Hell, us rivet counters have known about the stack since 1912, but then the cinema has never been renowned for being particular about history. That didn't stop me from enjoying the flick despite it's weaknesses. I just file it away under "Cerebral Junk Food." and that helps keep me from expecting too much.
The musical score at least made up for a multitude of sins starting with the hatchet job done on the book.
"we learn that having the first funnel intact instead of the second was the art department's doing because they felt the model would look more effective in the raising sequence if the first funnel were still there. They didn't count on us rivet counters knowing right away that couldn't have been true even in 1980"
If they would have done it the books way there would be no funnels. I think that would have been better.
Honestly, I don't see what everyone's problem with this movie is. I remember when it came out that was the HOPE of all Titanic buffs. We wanted to see it rise from the ocean in one piece pretty much perfectly preserved. Which of course didn't happen. The fantasy aspect of it saves the movie. Plus I found the Cussler novel to be kinda boring actually. I personally liked how they rolled it all into a nutshell and forked it out as a story the way the movie did. It just didn't take the time to go into some of the detail that the book did. All in all, Raise the Titanic the movie is not so different from the book. Historically accurate, I give it about a 3 out of 5 just because of how well they did the model. The instrument finding was kinda stupid, since there wasn't a trumphet player on the Titanic. At least not in the first class orchestra. I guess it just depends on what you're looking for in RTT. I personally enjoy the film much more than the novel, but that's just my opinion. And we've all those!
I'm sorry but to say that the movie is "not so different from the book" is just not an accurate statement. You have all the suspense and drama taken out regarding the Russian spies in the salvage team, the hurricane and the Russians boarding the ship during it, and above all you have the different ending that is devoid of the "moral equivalence" handwringing about the impact of finding the byzanium. Plus, Cussler got his Titanic background information accurately, which the film was woefully deficient in.
The film's best parts are John Barry's score, and the FX are great too because they show us a visual representation of something we dreamed of seeing before 1985 but will never see. It's worth it for that, but as a film it was a tragic misfire.

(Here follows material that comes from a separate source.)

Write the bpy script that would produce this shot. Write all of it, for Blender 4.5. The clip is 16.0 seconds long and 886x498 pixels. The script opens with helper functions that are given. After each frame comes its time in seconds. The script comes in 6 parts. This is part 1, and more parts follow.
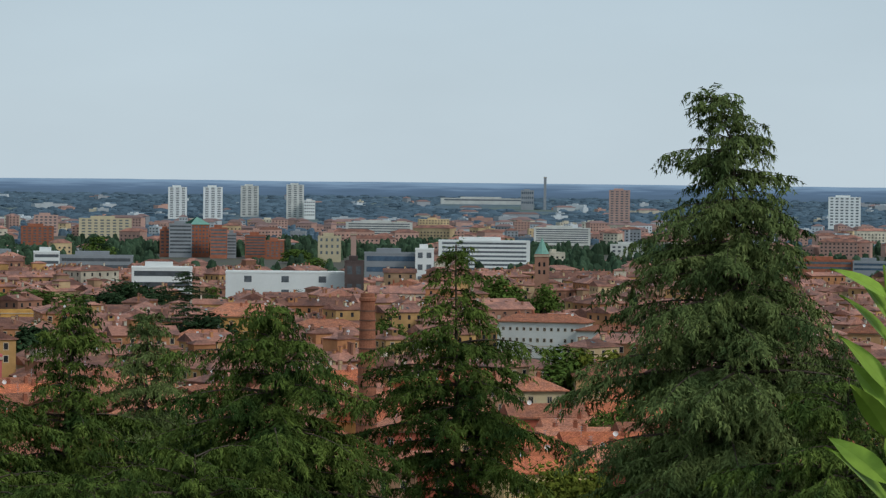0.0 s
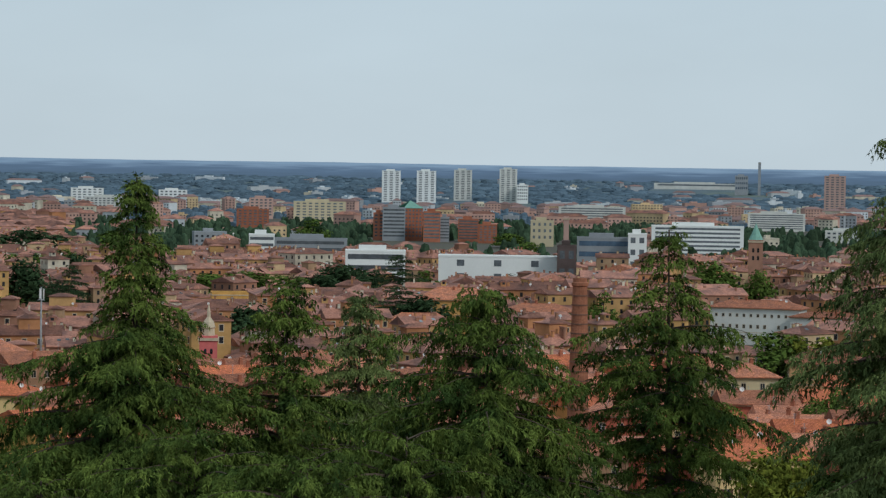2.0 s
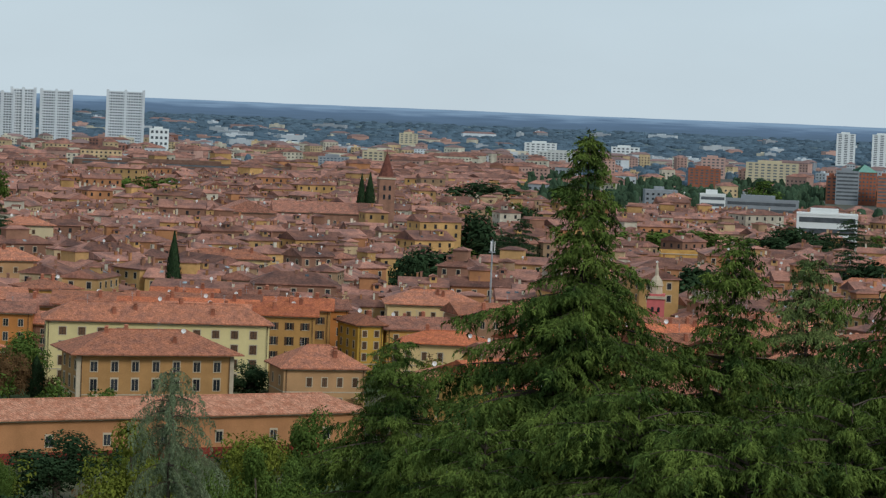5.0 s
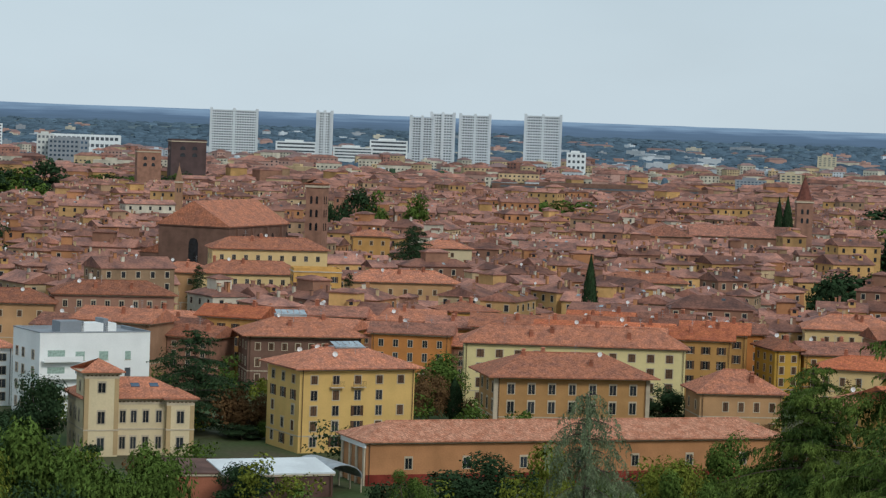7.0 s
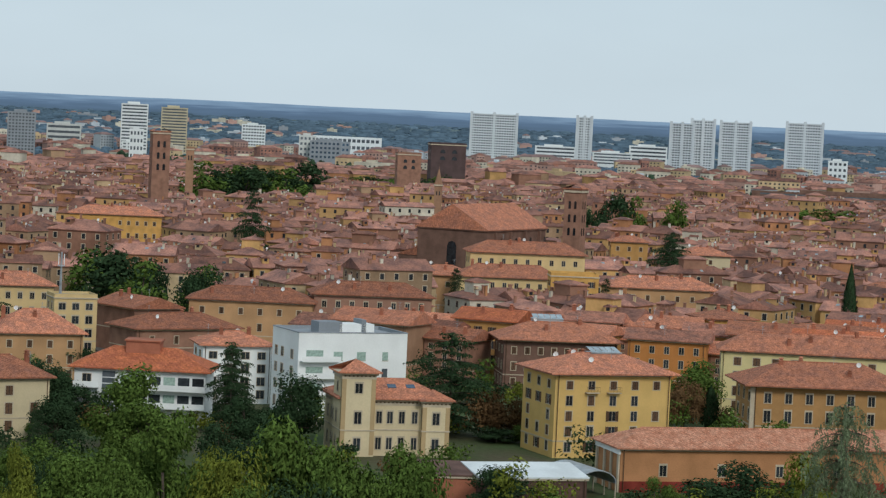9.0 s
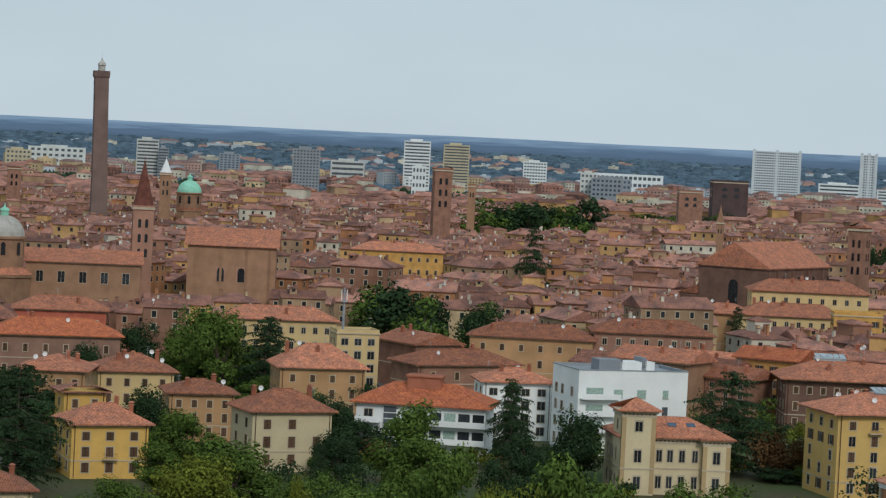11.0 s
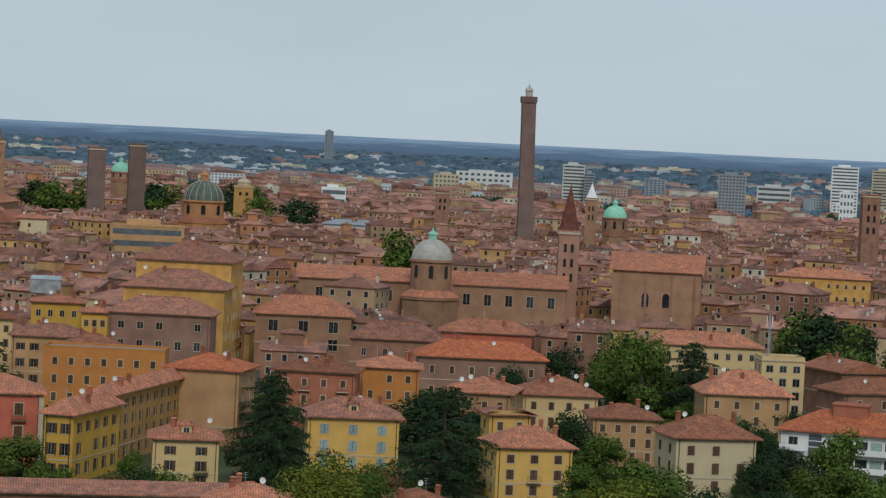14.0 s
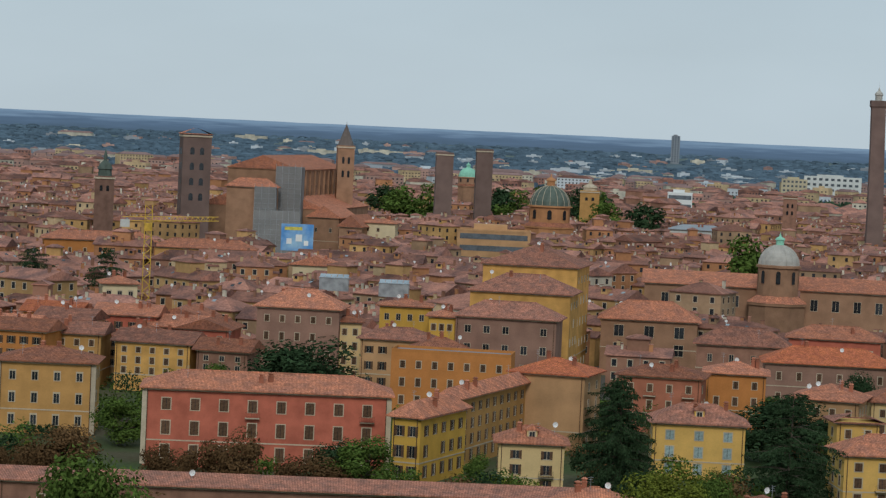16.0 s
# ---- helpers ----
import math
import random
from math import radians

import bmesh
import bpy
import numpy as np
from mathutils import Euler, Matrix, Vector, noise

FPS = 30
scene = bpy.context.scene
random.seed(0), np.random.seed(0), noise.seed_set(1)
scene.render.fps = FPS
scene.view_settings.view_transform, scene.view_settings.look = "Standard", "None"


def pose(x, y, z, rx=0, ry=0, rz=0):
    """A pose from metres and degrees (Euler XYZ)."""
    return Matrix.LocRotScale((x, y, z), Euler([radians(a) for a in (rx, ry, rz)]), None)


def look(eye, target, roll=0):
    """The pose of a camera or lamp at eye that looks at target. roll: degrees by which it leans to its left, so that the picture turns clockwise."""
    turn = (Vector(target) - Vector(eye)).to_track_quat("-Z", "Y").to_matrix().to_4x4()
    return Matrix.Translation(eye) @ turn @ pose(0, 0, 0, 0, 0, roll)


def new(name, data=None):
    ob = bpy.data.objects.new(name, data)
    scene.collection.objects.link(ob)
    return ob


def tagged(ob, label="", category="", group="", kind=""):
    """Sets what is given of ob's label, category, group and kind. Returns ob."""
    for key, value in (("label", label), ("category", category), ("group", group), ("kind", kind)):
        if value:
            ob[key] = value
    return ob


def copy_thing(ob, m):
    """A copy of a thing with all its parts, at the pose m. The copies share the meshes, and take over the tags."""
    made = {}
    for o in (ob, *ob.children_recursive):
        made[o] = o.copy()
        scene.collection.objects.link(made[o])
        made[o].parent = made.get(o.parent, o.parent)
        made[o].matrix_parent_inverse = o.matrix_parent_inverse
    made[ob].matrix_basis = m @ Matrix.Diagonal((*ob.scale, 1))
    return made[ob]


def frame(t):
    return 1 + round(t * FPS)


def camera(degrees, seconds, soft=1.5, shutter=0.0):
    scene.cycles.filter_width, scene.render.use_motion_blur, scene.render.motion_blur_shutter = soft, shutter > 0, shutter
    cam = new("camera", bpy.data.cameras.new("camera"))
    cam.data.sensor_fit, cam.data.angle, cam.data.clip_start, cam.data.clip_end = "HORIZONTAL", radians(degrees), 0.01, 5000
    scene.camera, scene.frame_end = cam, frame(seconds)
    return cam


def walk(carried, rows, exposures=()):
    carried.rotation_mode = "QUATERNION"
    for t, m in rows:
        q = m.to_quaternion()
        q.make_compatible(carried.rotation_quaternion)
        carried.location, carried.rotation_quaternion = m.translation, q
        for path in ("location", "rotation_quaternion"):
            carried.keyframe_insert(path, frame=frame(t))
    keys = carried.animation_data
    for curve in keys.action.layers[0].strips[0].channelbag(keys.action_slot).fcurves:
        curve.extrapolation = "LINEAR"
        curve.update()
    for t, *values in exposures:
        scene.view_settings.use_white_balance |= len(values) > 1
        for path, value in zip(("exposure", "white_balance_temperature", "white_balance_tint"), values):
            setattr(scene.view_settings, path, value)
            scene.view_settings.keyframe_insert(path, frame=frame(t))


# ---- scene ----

# The viewpoint is a hillside terrace about 60 m above an old brick city; the camera pans from one spot.
# Places are polar: azimuth in degrees (clockwise from +y) and distance in metres from the viewpoint.
EYE = 62.0
cam = camera(19.0, 16.0, soft=1.3)
TURNS = [
    (0.0, 25.837, -1.422, 0.640),
    (0.5, 24.753, -1.546, 0.764),
    (1.0, 23.585, -1.696, 0.803),
    (1.5, 22.343, -1.808, 0.796),
    (2.0, 21.241, -1.819, 0.896),
    (2.5, 20.090, -1.900, 0.884),
    (3.0, 18.749, -2.047, 1.062),
    (3.5, 16.982, -2.113, 1.059),
    (3.7, 16.240, -2.598, 1.736),
    (5.8, 7.943, -2.977, 1.788),
    (6.0, 6.862, -2.970, 1.846),
    (6.5, 4.318, -3.086, 2.085),
    (7.0, 2.534, -2.825, 2.072),
    (7.5, 1.445, -3.115, 2.516),
    (8.0, -0.099, -2.692, 2.342),
    (8.5, -1.388, -2.871, 2.717),
    (9.0, -3.046, -2.950, 2.713),
    (9.5, -4.668, -2.652, 2.714),
    (10.0, -6.338, -2.541, 2.450),
    (10.2, -7.253, -2.559, 2.538),
    (12.3, -12.629, -2.274, 2.731),
    (12.5, -13.917, -2.454, 2.742),
    (13.0, -15.778, -2.252, 2.714),
    (13.5, -16.847, -2.001, 2.688),
    (14.0, -18.358, -2.327, 2.821),
    (14.5, -20.452, -2.269, 2.560),
    (15.0, -22.429, -2.363, 2.725),
    (15.5, -23.929, -2.397, 2.485),
    (16.0, -25.837, -2.572, 2.674),
]


def sight(az, up):
    """A target point 100 m off in the direction of azimuth az and elevation up."""
    a, e = radians(az), radians(up)
    return (100 * math.sin(a) * math.cos(e), 100 * math.cos(a) * math.cos(e), EYE + 100 * math.sin(e))


walk(cam, [(t, look((0, 0, EYE), sight(az, up), roll)) for t, az, up, roll in TURNS],
     [(0.0, -0.06, 6285, 8.5), (2.0, -0.04, 6285, 8.5), (3.5, -0.01, 6285, 8.5), (7.0, 0.04, 6285, 8.5), (9.0, 0.06, 6285, 8.5), (10.0, 0.0, 6285, 8.5), (12.5, -0.15, 6285, 8.5), (14.0, -0.18, 6285, 8.5), (16.0, -0.17, 6285, 8.5)])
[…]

Very true Eric. I forgot about the hurricane. The Russian part just never really kept me interested. But I was reading the booking going "Okay, when are we gonna get to the Titanic stuff". So like I said, it depends on what you're looking for in the book/film that helps form an opinion on the book and movie. BTW I agree with you 100% on the John Barry score. I just bought the soundtrack not too long ago and really enjoy listening to it as much as I can.
I thought the movie was kind of fun in the "'Wouldn't It Be Nice If ...' Department" until September 1, 1985. That's when we began to see the true state of things down there and a number of nagging old questions started getting answered. (I don't include the 2nd funnel or the cornet as "nagging old questions.")
As far as the actors, I watched it for Anne Archer, period. And even she had trouble with the "wormy on the hooky" line.